Roanoke River Lighthouse |
In Plymouth, NC, we stopped to see the vintage 1866 Roanoke River Lighthouse, which strongly resembled the lighthouse in Manteo. Then we drove on to Rocky Mount, NC, where we stopped the car in the parking lot of The Shower of Blessings Church and hastily made sandwiches and ate lunch. The rain had followed us all day to this point, and we wanted to get out of harm's way and be far enough away to feel safe before we stopped for the night.

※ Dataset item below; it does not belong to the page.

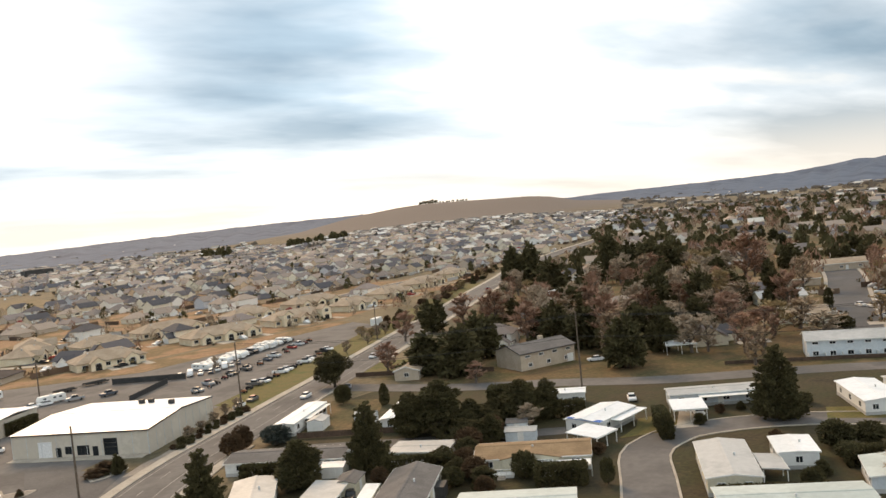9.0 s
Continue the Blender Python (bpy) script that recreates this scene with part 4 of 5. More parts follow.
def plant(kind, x, y, h, r, mark=True):
    """A tree of that kind, h metres high and with a crown r metres in radius."""
    if kind in "EOCBGW" and math.hypot(x, y) > 185 or kind in "RS" and h < 2.2:
        kind = kind.lower()
    src = RNG.choice(T[kind])
    name = src.name.split(".")[0]
    COUNT[name] = COUNT.get(name, 0) + 1
    if COUNT[name] > (80 if name == "conifer" else 185):
        return clump(kind, x, y, h, r)
    base = 4.0 if kind in "EOeo" else 4.9 if kind in "PRSUYCcrs" else 4.0
    m = pose(x, y, z_at(x, y), 0, 0, RNG.uniform(0, 360)) @ Matrix.Diagonal((r / base, r / base * RNG.uniform(0.92, 1.08), h / 10.0, 1))
    ob = copy_thing(src, m)
    tagged(ob, group=GROUPS.get(kind, ""))
    if mark:
        taken(x, y, r * 0.6)
    USED.add(kind)
    return ob


TREES = {
    "C": [(32.4, 111.4, 11.1, 3.9), (59.9, 114.3, 11.5, 4.0), (30.4, 151.9, 2.8, 1.2), (163.3, 249.8, 8.6, 3.3), (197.0, 182.9, 7.2, 2.3), (119.6, 81.8, 12.8, 5.1), (-110.4, 389.3, 5.2, 1.8), (-76.9, 316.1, 7.0, 1.6), (29.4, 150.2, 3.9, 1.1), (166, 258, 6.0, 2.6)],
    "S": [(47.6, 142.8, 4.4, 2.4), (50.4, 145.2, 4.8, 2.2), (27.6, 107.8, 2.7, 1.6), (29.2, 104.2, 1.9, 2.4), (26.2, 152.1, 1.5, 2.1), (-23.4, 196.5, 2.4, 1.3), (28.2, 153.5, 2.0, 2.0)],
    "U": [(56.4, 143.9, 3.6, 3.2)],
    "E": [(48.6, 116.0, 7.4, 4.4), (79.6, 123.4, 9.6, 5.6), (74.8, 125.6, 8.2, 4.0), (81.6, 110.9, 4.9, 2.8), (92.3, 116.3, 8.0, 4.6), (97.6, 115.0, 7.4, 3.2), (108.3, 173.8, 10.0, 5.6), (111.8, 163.4, 11.8, 5.6), (116.0, 168.0, 11.0, 5.0), (162.1, 255.4, 7.1, 4.6), (240.7, 303.7, 19.7, 6.0), (243.0, 293.7, 20.6, 6.5), (137.9, 133.4, 12.1, 5.6), (286.0, 285.0, 21.3, 6.2), (152.1, 62.6, 10.0, 4.6), (80.4, 113.2, 4.0, 2.4), (82.5, 118.6, 4.4, 2.2), (106.3, 44.5, 6.4, 2.8), (-71.6, 238.3, 7.5, 5.4), (-61.8, 237.0, 6.1, 4.0), (-72.5, 213.6, 8.0, 5.5), (-97.2, 372.6, 6.0, 5.0), (-83.3, 360.7, 6.8, 5.0), (-89.6, 365.0, 6.6, 5.2), (-92.2, 372.4, 6.4, 4.6), (-64.1, 176.3, 9.5, 5.5), (-66.1, 158.1, 9.1, 5.1), (-93.4, 264.6, 9.9, 5.1), (-69.1, 191.6, 8.0, 5.2), (148.7, 231.5, 8.4, 4.3), (128.0, 176.0, 12.0, 5.3)],
    "P": [(87.0, 181.0, 9.2, 5.6)],
    "O": [(148.8, 170.0, 12.2, 4.7), (151.1, 161.6, 10.5, 5.7), (241.5, 278.4, 13.6, 7.6), (193.2, 173.5, 15.5, 6.2), (295.6, 282.7, 16.3, 6.9), (294.4, 266.8, 16.1, 8.1), (283.9, 247.1, 15.2, 7.0), (195.6, 158.6, 15.7, 5.1), (68.8, 107.2, 3.0, 2.6), (72.2, 103.6, 3.0, 2.4)],
    "R": [(79.8, 162.4, 4.4, 2.2), (73.4, 92.0, 4.2, 2.1), (64.5, 97.4, 3.0, 1.8), (202.6, 226.2, 8.8, 3.8), (194.3, 114.5, 4.3, 2.9), (111.4, 66.9, 4.0, 2.9), (115.2, 64.0, 3.4, 2.4), (107.6, 62.6, 2.4, 2.2), (219.7, 181.5, 4.7, 2.9), (79.2, 80.9, 3.9, 1.2), (130.3, 84.2, 2.0, 1.6)],
    "Y": [(85.0, 153.2, 4.6, 1.2), (228.2, 150.3, 6.2, 1.4), (229.0, 139.8, 6.0, 1.6)],
    
    "B": [(102.2, 181.4, 7.6, 3.9), (133.7, 224.8, 8.7, 3.5), (108.5, 152.2, 4.6, 2.2), (161.2, 213.2, 12.0, 7.4), (177.1, 209.5, 12.0, 6.5), (172.1, 232.7, 7.8, 5.0), (146.7, 179.8, 10.9, 5.6), (153.0, 154.8, 13.0, 7.0), (162.6, 120.0, 9.0, 5.6), (281.8, 207.0, 17.7, 9.5), (308.8, 219.1, 13.5, 4.8), (311.7, 170.9, 10.0, 6.8), (191.0, 93.8, 8.2, 5.7)],
    "G": [(174.6, 169.2, 9.0, 5.0), (170.8, 147.4, 9.1, 6.0), (205.8, 165.9, 7.8, 5.2), (152.9, 110.3, 8.0, 3.8), (160.6, 129.0, 8.2, 4.2), (264.8, 141.1, 7.5, 4.8), (176.8, 79.5, 8.3, 5.5), (90.5, 111.6, 4.2, 1.9), (101.4, 49.7, 5.4, 3.3), (76.9, 238.3, 4.1, 1.2), (168, 187, 10, 5), (187, 150, 10, 5)],
    "W": [(184, 127, 9, 4), (214, 116, 7, 3), (189, 86, 12, 4.2), (194, 80, 11, 4), (182, 92, 9, 3.2)],
}
for kind, rows in TREES.items():
    for x, y, h, r in rows:
        plant(kind, x, y, h * (1.08 if kind in "BG" else 1.0), min(r, 0.37 * h) if kind in "BG" and h > 7 else r)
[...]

Manteo Marshes Lighthouse |
We ran right into the North Carolina Museum of History, just across the street from the capitol. At first I wasn't in the mood for another history museum, until I saw the sign about the Gone With the Wind exhibit. My favorite movie of all time! I could recite Gone With the Wind if I had to, I think. Randy was surprised to see me quickly become interested in this museum, and off I went to see GWTW while he went off to visit the ancient Indian information.

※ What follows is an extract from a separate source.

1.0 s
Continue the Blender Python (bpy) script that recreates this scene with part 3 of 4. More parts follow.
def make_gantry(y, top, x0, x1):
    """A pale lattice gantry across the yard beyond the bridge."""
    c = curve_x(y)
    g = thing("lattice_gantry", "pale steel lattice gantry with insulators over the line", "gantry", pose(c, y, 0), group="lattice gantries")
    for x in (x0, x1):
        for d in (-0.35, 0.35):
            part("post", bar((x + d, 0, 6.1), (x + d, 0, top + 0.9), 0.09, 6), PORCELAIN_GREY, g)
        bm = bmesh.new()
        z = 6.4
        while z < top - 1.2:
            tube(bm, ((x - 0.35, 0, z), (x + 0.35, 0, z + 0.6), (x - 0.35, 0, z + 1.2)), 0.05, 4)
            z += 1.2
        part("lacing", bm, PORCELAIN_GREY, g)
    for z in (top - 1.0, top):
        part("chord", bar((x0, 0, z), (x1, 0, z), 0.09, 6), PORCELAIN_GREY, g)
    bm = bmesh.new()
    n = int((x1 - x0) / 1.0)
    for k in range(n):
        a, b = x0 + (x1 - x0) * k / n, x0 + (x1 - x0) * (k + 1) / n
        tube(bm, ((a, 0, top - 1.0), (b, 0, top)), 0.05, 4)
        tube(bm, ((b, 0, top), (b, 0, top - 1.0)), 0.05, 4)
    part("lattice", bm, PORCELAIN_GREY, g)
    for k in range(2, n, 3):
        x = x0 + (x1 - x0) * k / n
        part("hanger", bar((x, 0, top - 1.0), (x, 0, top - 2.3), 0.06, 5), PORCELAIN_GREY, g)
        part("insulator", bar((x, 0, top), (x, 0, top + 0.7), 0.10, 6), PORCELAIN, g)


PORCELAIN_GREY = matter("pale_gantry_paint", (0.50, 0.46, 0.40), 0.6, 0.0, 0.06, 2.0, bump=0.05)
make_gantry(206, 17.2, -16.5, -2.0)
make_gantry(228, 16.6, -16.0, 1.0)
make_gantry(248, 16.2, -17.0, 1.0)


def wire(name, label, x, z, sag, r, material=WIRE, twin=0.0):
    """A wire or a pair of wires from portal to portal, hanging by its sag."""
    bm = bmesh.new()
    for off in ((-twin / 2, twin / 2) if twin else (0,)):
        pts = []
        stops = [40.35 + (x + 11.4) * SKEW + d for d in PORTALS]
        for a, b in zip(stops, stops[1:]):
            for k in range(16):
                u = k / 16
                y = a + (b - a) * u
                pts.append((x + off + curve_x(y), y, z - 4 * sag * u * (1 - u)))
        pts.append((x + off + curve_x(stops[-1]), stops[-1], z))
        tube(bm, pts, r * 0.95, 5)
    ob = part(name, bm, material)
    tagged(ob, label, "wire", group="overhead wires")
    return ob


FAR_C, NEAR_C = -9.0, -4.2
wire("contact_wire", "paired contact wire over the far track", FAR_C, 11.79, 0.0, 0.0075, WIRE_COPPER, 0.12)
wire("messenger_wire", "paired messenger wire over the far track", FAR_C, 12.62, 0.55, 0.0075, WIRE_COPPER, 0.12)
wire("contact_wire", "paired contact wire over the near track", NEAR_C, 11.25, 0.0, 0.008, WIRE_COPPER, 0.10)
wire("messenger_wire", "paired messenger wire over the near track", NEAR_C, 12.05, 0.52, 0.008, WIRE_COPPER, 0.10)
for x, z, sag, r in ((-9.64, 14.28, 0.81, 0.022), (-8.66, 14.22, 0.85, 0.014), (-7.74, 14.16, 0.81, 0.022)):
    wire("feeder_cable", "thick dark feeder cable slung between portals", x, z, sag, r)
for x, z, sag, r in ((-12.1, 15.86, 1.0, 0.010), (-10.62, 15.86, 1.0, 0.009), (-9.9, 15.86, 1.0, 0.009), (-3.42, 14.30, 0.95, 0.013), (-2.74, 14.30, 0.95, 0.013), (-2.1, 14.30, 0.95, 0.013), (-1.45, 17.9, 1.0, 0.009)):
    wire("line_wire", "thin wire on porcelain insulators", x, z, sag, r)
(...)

My parents were on the sidewalk outside the theatre in Atlanta on the night that Gone With the Wind premiered in 1939. They were there to see Clark Gable and Vivien Leigh enter the theatre. My friend Alexis and I wept copiously as we watched the movie at the Highland Theatre together as preteens. Over the years I've probably watched it a hundred times, or at least parts of it. It has become part of me. And here, on the third floor of the North Carolina History Museum, someone's collection of costumes, designers' drawings, props and other memorabilia were on display, and I had virtually tripped upon it!
Vivien Leigh's Oscar for Best Actress and a photo of her placing it on her mantel were a huge thrill to see. I spent wonderful time in that gallery. Flash photos were not permitted, but non-flash were OK.

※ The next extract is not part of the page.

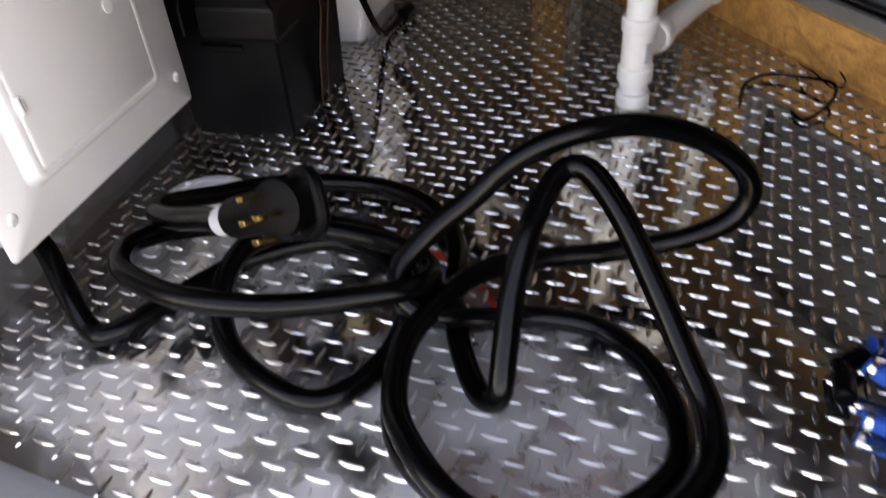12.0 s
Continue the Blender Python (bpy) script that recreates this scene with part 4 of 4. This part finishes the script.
# ---------------------------------------------------------------- hand sink, its drain and the counter frame
hs = thing("hand_sink", "stainless steel hand sink bowl seen from below", "hand sink", (-0.36, 1.86, 0.75))
mhs = Matrix.Translation((-0.36, 1.85, 0)) @ Matrix.Rotation(radians(9), 4, "Z")
hl = lambda i, z, r: [mhs @ Vector((x, y, z)) for x, y in rounded_rect(0.42 - 2 * i, 0.36 - 2 * i, r, 6)]
part("basin", rings(bmesh.new(), [hl(0.06, 0.748, 0.03), hl(0.015, 0.752, 0.03), hl(0.004, 0.762, 0.03), hl(0.0, 0.776, 0.03), hl(0.0, 0.90, 0.03)]), M_BRUSHED, hs, angle=60)
HD = Vector((-0.349, 1.875, 0.0))
bm = bmesh.new()
turned(bm, HD + UP * 0.737, UP, [(0, 0.020), (0.004, 0.036), (0.012, 0.040)], 26)
part("drain_flange", bm, M_BLACK, hs, "black drain flange")
hd = thing("hand_sink_drain", "white plastic tailpiece and elbow under the hand sink", "drain pipe", HD + UP * 0.55)
bm = bmesh.new()
turned(bm, HD + UP * 0.710, UP, [(0, 0.0140), (0.001, 0.0160), (0.012, 0.0160), (0.013, 0.0168), (0.026, 0.0168)], 24)
part("metal_tail", bm, M_CHROME, hd, "bright metal tail nut")
bm = bmesh.new()
turned(bm, HD + UP * 0.683, UP, [(0, 0.0147), (0.026, 0.0144), (0.027, 0.0120)], 22)
part("tail_collar", bm, M_PVC, hd)
bm = bmesh.new()
turned(bm, HD + UP * 0.661, UP, [(0, 0.0150), (0.001, 0.0165), (0.010, 0.0172), (0.011, 0.0200), (0.020, 0.0204), (0.022, 0.0170)], 24)
nut = part("slip_nut", bm, M_PVC, hd)
for k in range(8):
    a = radians(22.5 + 45 * k)
    d = Vector((math.cos(a), math.sin(a), 0))
    part("nut_lug", box((-0.0022, 0.0, 0.0), (0.0022, 0.0022, 0.009), Matrix.Translation(HD + UP * 0.672 + d * 0.0198) @ Matrix.Rotation(a - math.pi / 2, 4, "Z"), 0.0006), M_PVC, nut)
bm = bmesh.new()
turned(bm, HD + UP * 0.600, UP, [(0, 0.0165), (0.002, 0.0173), (0.040, 0.0173), (0.047, 0.0200), (0.058, 0.0204), (0.060, 0.0170)], 24)
part("tailpiece", bm, M_PVC, hd)
hub(HD + UP * 0.590, UP, hd, "hub", 0.024, 0.0280)
HE = HD + UP * 0.545
hdir = Vector((0.80, -0.58, -0.07)).normalized()
hub(HE + hdir * 0.040, hdir, hd, "hub", 0.024, 0.0275)
part("elbow", hose(bmesh.new(), bend(HD + UP * 0.60, HE, HE + hdir * 0.06, 0.034), 0.0208, 18, smooth=False), M_PVC, hd, angle=60)
hp = part("cross_pipe", hose(bmesh.new(), [HE + hdir * 0.04, HE + hdir * 0.42], 0.0195, 18, smooth=False), M_PVC, hd, angle=60)
print_marks(HE + hdir * 0.085 + Vector((-0.0105, -0.0156, 0.0035)), hdir, (-0.55, -0.82, 0.2), hp, 10, 0.010, 0.005)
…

Walter Plunkett was the costume designer, and these are his sketches. A guard told me that the man who owns this collection "just happened to be in the right place at the right time," when he purchased many of these items, and I could totally relate to that!
Once Randy and I had both seen everything we could possibly absorb, we went back out into the streets of downtown Raleigh. It was obvious that something had happened that day in the city, as porta-potties lined some streets, and confetti and fresh litter were in the some others.
We found a roof-top bar not far from the capitol building, and climbed up two flights to look out over the city while we enjoyed a drink.
Three young, green men were already up there, and I soon discovered that they had participated in a marathon that had taken place that day. Apparently paint-balling the runners is some kind of marathon activity in Raleigh. (???) I wish you could see how green they were...........
We enjoyed conversing with them, watched an arrest in the street, and saw our first ever "Trolley Bar," which appears to be a bar on wheels. Young people were sitting on stools around this bar, drinking. All of a sudden they just all started pedaling, and the bar took off
down the street!
Driving in cities is not our favorite thing, and we still wanted to get a bit further away from the coast before nightfall. We went back to the car and wound our way out of Raleigh and soon found that there was a motel crisis in North Carolina. Along with all of us who were leaving beaches, there was a homecoming celebration in one of the cities and a NASCAR race in another. Some athletic events filled up all the other rooms, and we got used to being told that there was no room for us.
Not to worry. We just kept moving west until we were somewhere outside of Winston-Salem, where we found space at a Marriott near Wake Forest University. We had a pizza for dinner, and called it a day.
We were safe, and we had enjoyed making the most of our "escape" from Hurricane Sandy.